Dal 1982, il Dr. Olton è direttore della ricerca comportamentale all'Atari.

I commenti della stampa americana sulla conferenza di Harvard

Tutti i più importanti giornali americani hanno dedicato almeno un articolo sulla conferenza di Harvard. Tutti hanno riportato ampi stralci degli interventi e tutti indistintamente hanno fatto notare come siano infondate o solamente causate dall'ignoranza le voci che i videogiochi allontanino i giovani dallo studio per avvicinarli al vizio e alla droga.

«Non solo i videogiochi sviluppano la coordinazione oculo-motoria», riporta il New York Times, «ma insegnano anche molte altre abilità intellettuali. Tutti gli studiosi si sono trovati d'accordo nel riconoscere, tra queste qualità, lo sviluppo delle capacità deduttive, la capacità di tracciare delle generalizzazioni da osservazioni specifiche, una percezione più precisa della spazialità e l'abilità nel gestire diverse variabili che interagiscono contemporaneamente fra loro».

«Edna Mitchell», continua il NYT, «ha presentato uno studio da lei condotto su un campione di 20 famiglie che possedevano un videogioco da casa, dal quale risulta che nessun genitore si lamenta che i risultati scolastici dei figli siano peggiorati a causa dei videogiochi. Anzi, la Mitchell afferma che il 40% dei genitori dice che il rendimento scolastico dei figli è migliorato. Per di più le famiglie passano più tempo assieme incoraggiandosi a vicenda nel giocare sempre meglio. Fatto questo», sottolinea ancora il NYT, «di grande stabilità per una migliore armonia familiare».

«Sylvia Weir», riporta invece il Washington Post, «una studiosa di pediatria all'MIT, ha sottolineato i miglioramenti riscontrati in quelle persone affette da disturbi cerebrali che hanno usato i computer per superare i problemi di comunicazione. Un ragazzo di 7 anni incapace di parlare "usava la keyboard per dirci che cosa stava facendo in relazione a quello che il gioco gli sottoponeva". La Weir», continua il WP, «utilizza anche i videogiochi per aiutare i bambini dislessici a superare le loro difficoltà a scrivere ordinatamente».

La rivista TIME in un articolo intitolato "Donkey Kong entra ad Harvard" riporta l'intervento di Patricia Greenfield, psicologa all'UCLA. «La professoressa Greenfield sostiene che un bambino che riesce a manipolare una schiera di bottoni per misurare la forza di gravità e la spinta di una astronave, il tutto mentre evita gli invasori e spara missili e bombe, dimostra di usare una complessa capacità riconoscitiva.
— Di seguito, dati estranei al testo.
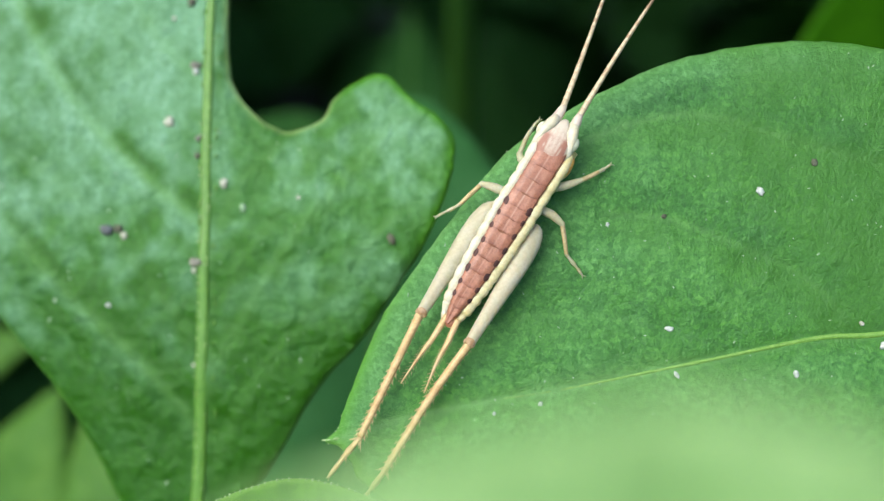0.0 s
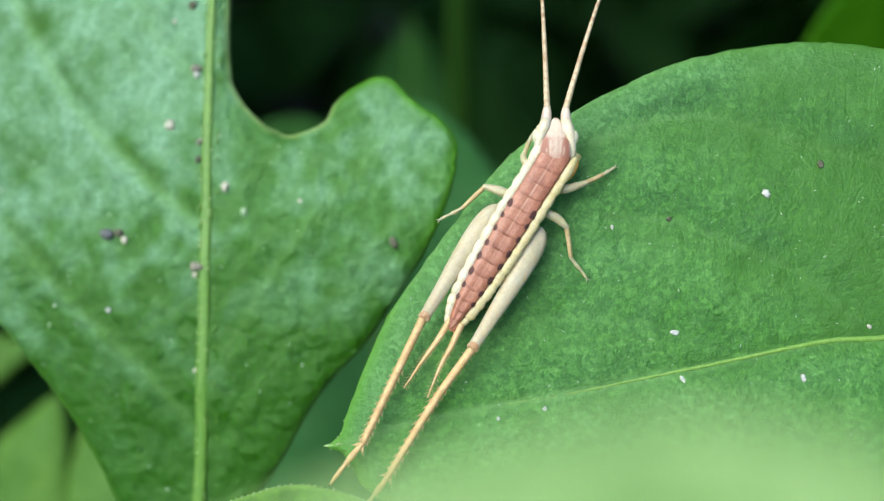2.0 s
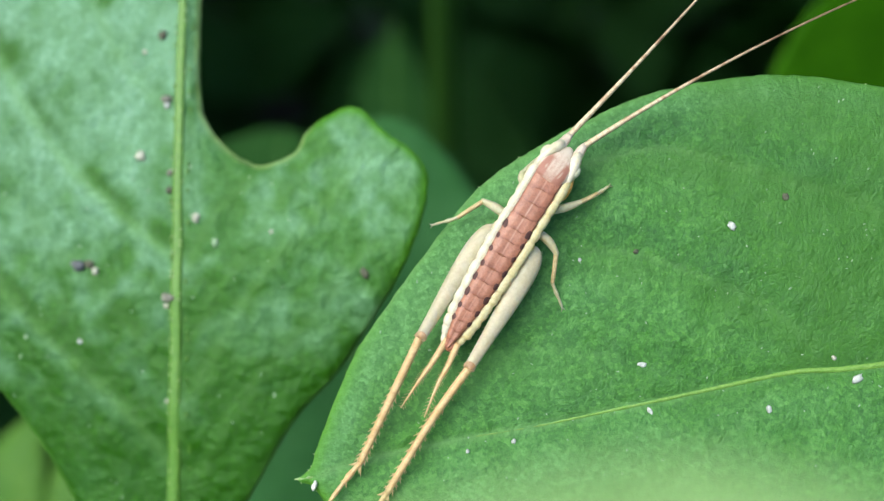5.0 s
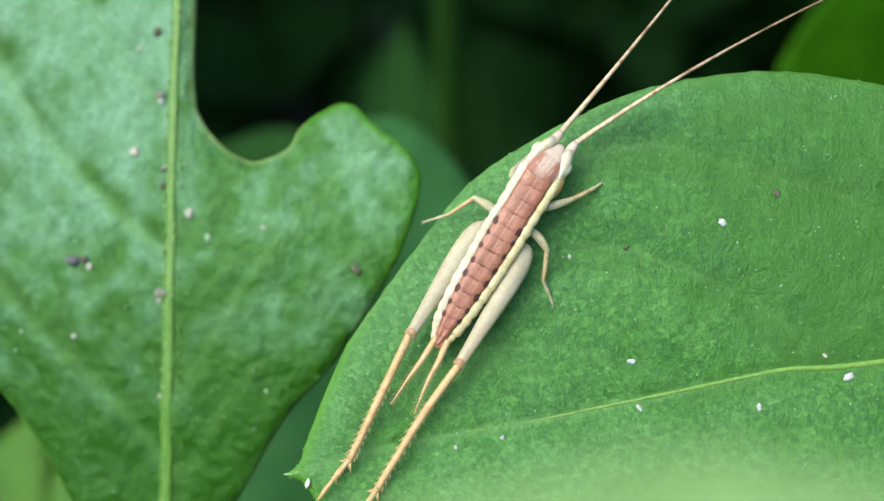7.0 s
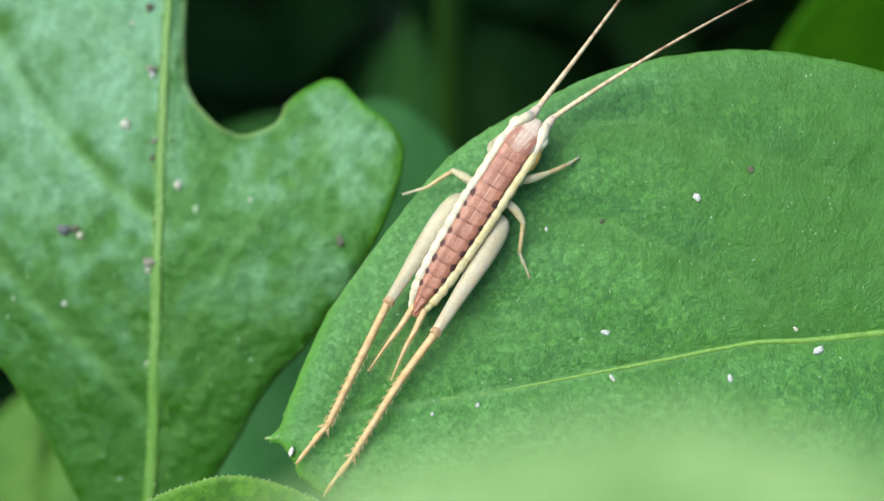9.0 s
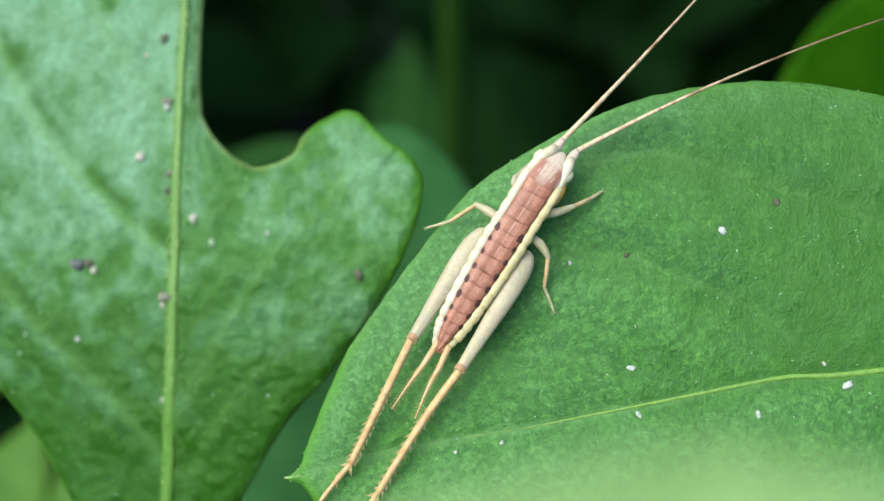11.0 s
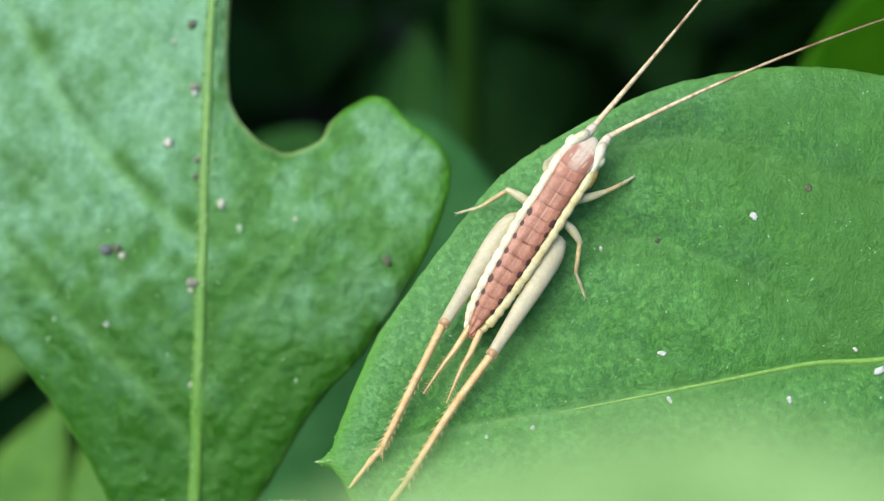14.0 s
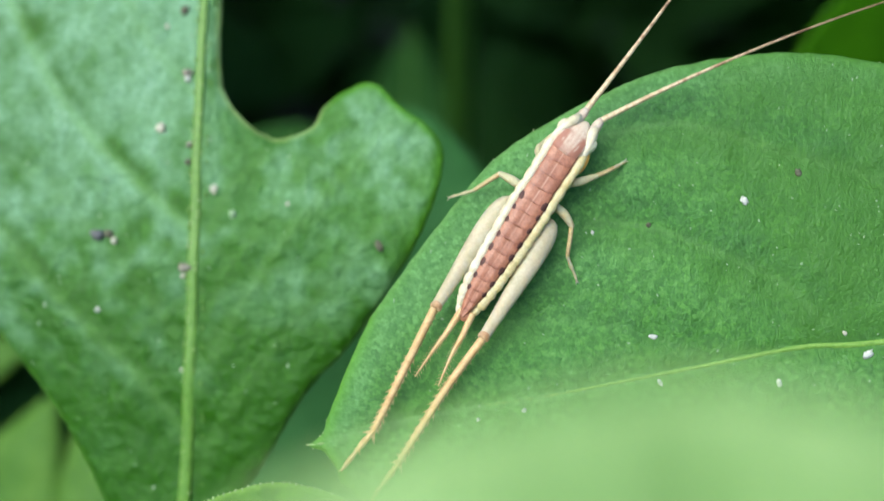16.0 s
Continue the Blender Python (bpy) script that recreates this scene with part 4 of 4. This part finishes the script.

Questo è ciò che lei chiama "processo parallelo", l'abilità cioè di tener conto di molte variabili contemporaneamente. "I videogiochi sono come la vita", dice la Greenfield, "dovete imparare dall'osservazione dei fatti, farvi un'opinione e prendere rapidamente una decisione"».

Il giornale USA Today intitola invece il suo reportage: "I videogiochi non minacciano i giovani americani". Il cronista riporta molto dettagliatamente i risultati di uno studio svolto da David Brooks della University of Southern California. «Le sale gioco sono dei luoghi inoffensivi e non corrompono la morale e i costumi dei teen-agers. È questo il risultato di uno studio di D. Brooks su un campione di 993 teen-agers di Los Angeles.»

Questi, più in particolare, i risultati:

- All'interno di una sala gioco solo il 51% del tempo è dedicato al gioco, il resto lo passano a congratularsi con altri giocatori, a parlare e a insegnare ai giocatori meno abili.

- Il giocatore-tipo è un ragazzo sicuro, va mediamente bene a scuola, lavora part-time e non spende più di 5 dollari alla settimana per giocare.

- I ragazzi socialmente indesiderati - tipo handicappati, obesi e loners - quando sviluppano una certa abilità di gioco sono generalmente ben accetti.

- Solo il 6% dice di se stesso o dei suoi amici di bigiare la scuola per andare a giocare.

- Solo il 3% dice che l'uso della droga è un problema nelle sale gioco».

Insomma dalla lettura dei giornali americani sembra proprio che ormai tutti siano convinti se non dell'utilità dei videogiochi, se non altro della loro assoluta non pericolosità. Tutti gli articoli hanno sottolineato l'importanza di questo convegno e l'interesse che gli studi sull'argomento stanno suscitando in tutto il mondo universitario.